The BED Post

The Binge Eating Disorder Recovery blog

Burnout

I’ve been absent from social media for a little while. This post explains why.

Basically, my real, offline, life has has been taking all I have to give lately.

Today has been a pretty good day. I’ve started a week of annual leave, met up with a friend, and accomplished a couple of tasks I haven’t felt up to recently. I have newly prescribed painkillers in the cupboard for high pain days and most importantly, time to rest.

But I promised myself that I would always be honest on this blog, so here’s what I wrote at 2 am this morning in an attempt to quieten the thoughts in my head and sleep…

I’m tired.

Tired of trying to fix things in a system that’s broken beyond repair.

Tired of people asking for my help and having nothing to offer but a sympathetic ear.

Tired of people being failed, written off, thrown away because they don’t fit into a neat little box.

Tired of forcing myself not to care as a self-preservation mechanism.

Tired of sleepless nights because I do care.

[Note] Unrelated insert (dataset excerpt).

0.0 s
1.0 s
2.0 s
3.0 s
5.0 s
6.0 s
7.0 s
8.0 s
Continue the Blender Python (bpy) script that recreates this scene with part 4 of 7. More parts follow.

A lot.

Tired of being expected to go that extra mile by people who would never do the same for me.

Tired of constantly enforcing boundaries because they’re not respected.

Tired of being in pain.

Tired of working slouched on the sofa because sitting upright hurts too much.

Tired of not being able to take sick leave to rest and recover because if I do, I’ll be put on report.

Tired of being stuck at home, still in lockdown even though it’s over.

Tired of waiting, for appointments, treatments, diagnoses, help that never comes.

Tired of being too tired to cook the dinner I actually want to eat.

Tired that exercising for my mental health makes me hurt more.

Tired of being tired.

Tired of having no energy for the things that bring me joy: creating, social media, campaigning, seeing friends.

Let’s face it: I’m way beyond tired. I’m exhausted. I’m burnt out.